What to Do Right Now
If you are a CISO, a program manager, or a contractor trying to figure out what Monday looks like after this order, here is my honest read:
Do not wait for the CBOM guidance. You already know the question: where does classical cryptography live in my software and hardware stack? Start answering it. SBOM tooling with cryptographic asset support exists today. The standard will mature, but the underlying data problem is solvable now.
Treat the contractor deadline as real. The CMMC experience taught the defense industrial base what happens when you wait for the last mile. The organizations that started building compliance infrastructure early were the ones that closed contracts on schedule. The ones that waited scrambled. The PQC procurement rule will follow the same pattern.
Ask your vendors the hard question now. Do not wait for the FAR rule. What cryptographic algorithms are you using? Are they NIST-approved? What is your migration timeline? If they cannot answer, that is a risk you are already carrying, and the 2030 deadline will not protect you from it.

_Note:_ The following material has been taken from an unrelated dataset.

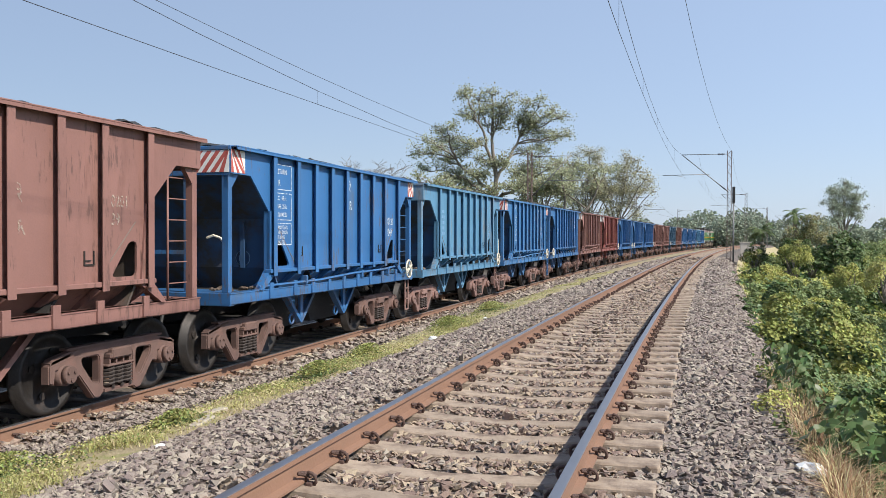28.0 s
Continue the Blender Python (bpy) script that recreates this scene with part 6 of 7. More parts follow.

Build inventory infrastructure, not just a migration plan. The order requires agencies to submit a migration plan within 90 days. A plan is not the same as progress. What you actually need is the infrastructure to know your cryptographic posture continuously, because the threat environment will keep moving long after the 2030 deadline passes. Point-in-time compliance is compliance theater.
The Bottom Line
This is a serious executive order addressing a serious threat. The administration deserves credit for acting. The direction is right, the structure is sound, and the CBOM requirement in particular is a meaningful forcing function for organizations that have been deferring the inventory question.
The timeline may be too generous. The procurement leverage is not there yet. And the decision to treat CBOMs as a standalone mandate rather than as part of a unified SBOM requirement adds complexity to a field that is already drowning in overlapping acronyms and inconsistent enforcement.
But the core signal is correct: quantum is a big deal, cryptographic inventory is the prerequisite for everything else, and the clock is running.